The Hidden Bookshop Of Belfast
Amidst the branded bookshop chains that litter the high streets of Belfast, it’s refreshing to see an independent, secondhand bookshop hidden away amidst the back alleys of the city. Such a bookshop immediately draws you in while you’re strolling down North Street. What is most surprising about the shop is its relatively small appearance from the outside; however, upon your first few steps inside, the bookshop unsuspectingly expands in length.
Keats & Chapmans’ allure lies in its décor, as if you have just entered a labyrinth of literature. Corridors are flanked on both sides by a vast array of books upon the shelves, dwarfing visitors as they traverse through the maze. The customer’s vision is constantly ensnarled, if not seduced, by the sirens of literature lounging on their pedestals, pulling many hopeless wanderers away, losing them within the tales contained within their covers.
Plundering the shelves, you are quick to notice that when removing one book from its place on the shelf, two more seem to appear to take its place, as if the books themselves are boundless in reserve. Of course, ravaging through the clutter, you do come across the usual classics: Dickens, Chaucer, Dostoevsky and Hemingway. But occasionally you can come across such rarities as Bunyan’s The Pilgrim’s Progress,an old English childhood classic as Christopher Hitchens once called it; Albert Camus’s The Outsider, a rite of passage for any adolescent; and the Faberge egg of the collection, Steppenwolf by Hermann Hesse.
The appeal of the bookshop is, however, not lost on the more casual reader, evident in the diversity of genres labelled on the shelves around the shop, ranging from crime thrillers to an assortment of books in various languages. Furthermore, there is a large section dedicated to art, the centre piece of which is the complete works of Francisco Goya, and an array of books on politics, whether it be political doctrines or governmental systems.

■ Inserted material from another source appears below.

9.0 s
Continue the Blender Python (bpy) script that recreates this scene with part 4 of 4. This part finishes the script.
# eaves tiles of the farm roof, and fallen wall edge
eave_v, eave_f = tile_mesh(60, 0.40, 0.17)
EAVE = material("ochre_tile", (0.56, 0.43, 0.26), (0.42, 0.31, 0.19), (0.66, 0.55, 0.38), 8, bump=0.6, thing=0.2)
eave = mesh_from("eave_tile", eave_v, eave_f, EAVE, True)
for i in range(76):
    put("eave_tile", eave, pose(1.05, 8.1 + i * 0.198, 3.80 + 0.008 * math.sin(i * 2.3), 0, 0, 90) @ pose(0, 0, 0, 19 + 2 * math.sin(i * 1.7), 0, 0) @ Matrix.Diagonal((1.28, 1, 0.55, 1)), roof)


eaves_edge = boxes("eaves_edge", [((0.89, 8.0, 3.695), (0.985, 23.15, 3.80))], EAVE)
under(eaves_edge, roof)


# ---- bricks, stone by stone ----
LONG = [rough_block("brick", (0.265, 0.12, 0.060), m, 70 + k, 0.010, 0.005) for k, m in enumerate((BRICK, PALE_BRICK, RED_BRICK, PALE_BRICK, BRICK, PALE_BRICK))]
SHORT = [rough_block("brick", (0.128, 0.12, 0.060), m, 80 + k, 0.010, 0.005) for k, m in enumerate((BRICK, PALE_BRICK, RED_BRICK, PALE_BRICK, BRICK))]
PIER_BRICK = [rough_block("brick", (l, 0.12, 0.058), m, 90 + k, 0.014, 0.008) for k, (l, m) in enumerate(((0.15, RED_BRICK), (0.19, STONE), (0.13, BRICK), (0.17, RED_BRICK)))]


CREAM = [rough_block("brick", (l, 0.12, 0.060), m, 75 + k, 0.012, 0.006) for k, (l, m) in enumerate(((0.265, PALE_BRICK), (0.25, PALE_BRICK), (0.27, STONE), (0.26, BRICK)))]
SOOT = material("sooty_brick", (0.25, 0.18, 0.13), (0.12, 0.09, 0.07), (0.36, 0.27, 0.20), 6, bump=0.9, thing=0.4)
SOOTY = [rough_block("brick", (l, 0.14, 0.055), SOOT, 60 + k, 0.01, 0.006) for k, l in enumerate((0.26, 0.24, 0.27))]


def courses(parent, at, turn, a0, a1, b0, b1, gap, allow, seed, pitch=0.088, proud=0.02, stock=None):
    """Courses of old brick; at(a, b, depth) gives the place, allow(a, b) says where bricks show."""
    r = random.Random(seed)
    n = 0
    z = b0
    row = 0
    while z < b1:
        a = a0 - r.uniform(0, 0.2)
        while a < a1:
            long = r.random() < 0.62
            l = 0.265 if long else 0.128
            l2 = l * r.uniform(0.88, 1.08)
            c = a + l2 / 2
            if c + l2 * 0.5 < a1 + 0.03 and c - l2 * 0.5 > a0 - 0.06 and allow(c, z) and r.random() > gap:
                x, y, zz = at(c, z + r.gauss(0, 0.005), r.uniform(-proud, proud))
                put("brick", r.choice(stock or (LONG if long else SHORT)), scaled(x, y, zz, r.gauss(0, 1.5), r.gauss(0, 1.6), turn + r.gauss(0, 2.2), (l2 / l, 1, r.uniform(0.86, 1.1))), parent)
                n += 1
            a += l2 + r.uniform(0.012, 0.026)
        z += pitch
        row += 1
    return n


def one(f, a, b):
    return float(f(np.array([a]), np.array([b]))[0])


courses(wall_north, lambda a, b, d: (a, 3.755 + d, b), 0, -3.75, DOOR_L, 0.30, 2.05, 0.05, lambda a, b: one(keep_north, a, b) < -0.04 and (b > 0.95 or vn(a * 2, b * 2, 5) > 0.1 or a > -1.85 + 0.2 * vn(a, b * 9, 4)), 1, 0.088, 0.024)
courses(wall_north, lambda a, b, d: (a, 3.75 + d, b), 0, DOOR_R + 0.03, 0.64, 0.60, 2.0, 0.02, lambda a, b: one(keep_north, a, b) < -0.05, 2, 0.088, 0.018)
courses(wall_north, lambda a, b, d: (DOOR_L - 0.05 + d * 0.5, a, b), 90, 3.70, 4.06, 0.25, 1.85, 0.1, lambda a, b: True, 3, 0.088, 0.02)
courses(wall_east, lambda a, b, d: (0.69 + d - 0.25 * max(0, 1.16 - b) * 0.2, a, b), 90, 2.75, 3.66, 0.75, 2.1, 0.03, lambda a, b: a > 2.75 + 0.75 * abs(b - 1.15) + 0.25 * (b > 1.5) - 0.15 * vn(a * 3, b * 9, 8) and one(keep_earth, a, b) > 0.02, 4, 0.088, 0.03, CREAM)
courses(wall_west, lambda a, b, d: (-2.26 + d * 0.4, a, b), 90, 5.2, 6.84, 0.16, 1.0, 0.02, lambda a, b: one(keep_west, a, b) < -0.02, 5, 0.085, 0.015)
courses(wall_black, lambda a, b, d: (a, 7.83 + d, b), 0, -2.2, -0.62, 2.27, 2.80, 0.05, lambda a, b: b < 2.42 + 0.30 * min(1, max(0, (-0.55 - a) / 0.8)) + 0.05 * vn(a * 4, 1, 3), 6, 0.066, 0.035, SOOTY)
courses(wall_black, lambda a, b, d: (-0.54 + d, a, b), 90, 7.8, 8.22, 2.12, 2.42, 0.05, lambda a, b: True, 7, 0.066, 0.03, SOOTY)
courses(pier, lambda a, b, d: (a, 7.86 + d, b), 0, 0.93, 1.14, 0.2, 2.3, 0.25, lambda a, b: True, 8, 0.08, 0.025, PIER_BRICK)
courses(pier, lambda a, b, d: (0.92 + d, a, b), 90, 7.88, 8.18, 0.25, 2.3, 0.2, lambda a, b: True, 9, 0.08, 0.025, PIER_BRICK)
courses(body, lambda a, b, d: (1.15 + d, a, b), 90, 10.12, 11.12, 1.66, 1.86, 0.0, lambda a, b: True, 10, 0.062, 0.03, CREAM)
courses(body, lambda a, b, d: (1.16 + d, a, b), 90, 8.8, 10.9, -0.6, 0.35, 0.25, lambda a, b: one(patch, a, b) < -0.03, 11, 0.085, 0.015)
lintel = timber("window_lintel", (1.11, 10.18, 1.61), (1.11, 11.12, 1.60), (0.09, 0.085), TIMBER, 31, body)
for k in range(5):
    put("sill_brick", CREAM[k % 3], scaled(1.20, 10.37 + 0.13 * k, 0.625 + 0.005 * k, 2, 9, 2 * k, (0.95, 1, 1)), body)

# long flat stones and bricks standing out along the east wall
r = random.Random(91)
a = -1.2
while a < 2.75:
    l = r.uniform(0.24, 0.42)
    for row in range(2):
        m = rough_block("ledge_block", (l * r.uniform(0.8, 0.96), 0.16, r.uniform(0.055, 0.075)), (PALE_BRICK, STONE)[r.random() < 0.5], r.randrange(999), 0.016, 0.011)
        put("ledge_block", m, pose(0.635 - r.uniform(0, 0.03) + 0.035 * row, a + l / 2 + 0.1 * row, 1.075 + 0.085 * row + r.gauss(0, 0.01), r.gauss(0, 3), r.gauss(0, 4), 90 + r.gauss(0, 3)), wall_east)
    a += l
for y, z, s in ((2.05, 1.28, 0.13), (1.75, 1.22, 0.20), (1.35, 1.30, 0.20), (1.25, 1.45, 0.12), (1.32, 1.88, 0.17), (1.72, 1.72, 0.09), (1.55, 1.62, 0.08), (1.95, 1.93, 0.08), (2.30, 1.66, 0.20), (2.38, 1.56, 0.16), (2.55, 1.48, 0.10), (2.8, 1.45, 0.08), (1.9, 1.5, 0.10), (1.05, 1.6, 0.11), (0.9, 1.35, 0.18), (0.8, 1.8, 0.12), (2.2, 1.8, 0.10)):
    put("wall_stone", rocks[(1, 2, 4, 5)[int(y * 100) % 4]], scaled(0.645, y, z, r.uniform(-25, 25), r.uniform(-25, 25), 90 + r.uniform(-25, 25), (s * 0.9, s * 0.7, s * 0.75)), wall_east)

For those less avid readers, the shop also contains a collection of vintage records.
By far however, the most impressive section is that of history, with books ranging from the history of the globe and the history of Europe to the history of Ireland and even the local history of Belfast. Belfast’s own legacy is immortalised through the inscriptions in these pages: its history of division examined within Liam de Pour’s Divided Ulster can only be contrasted to the modern day. The local common culture of the city flourishes from the poetry of Paul Muldoon or Ciaran Carson. Not only do these books provide a historical and cultural character to the city but define the locals of Belfast themselves.
In Bookshop Memories, George Orwell reminisces on how his days working in a bookshop deprived him of a love of books. It seems incomprehensible that such a thing could occur in Keats & Chapman. This is a place that, apart from the works upon its walls, has its own character; a strange timelessness of individuality differentiates it from other bookshops. These virtues are embodied in the mere ornamentation of shop. Who knows what you might find upon the bookshelves of the back streets.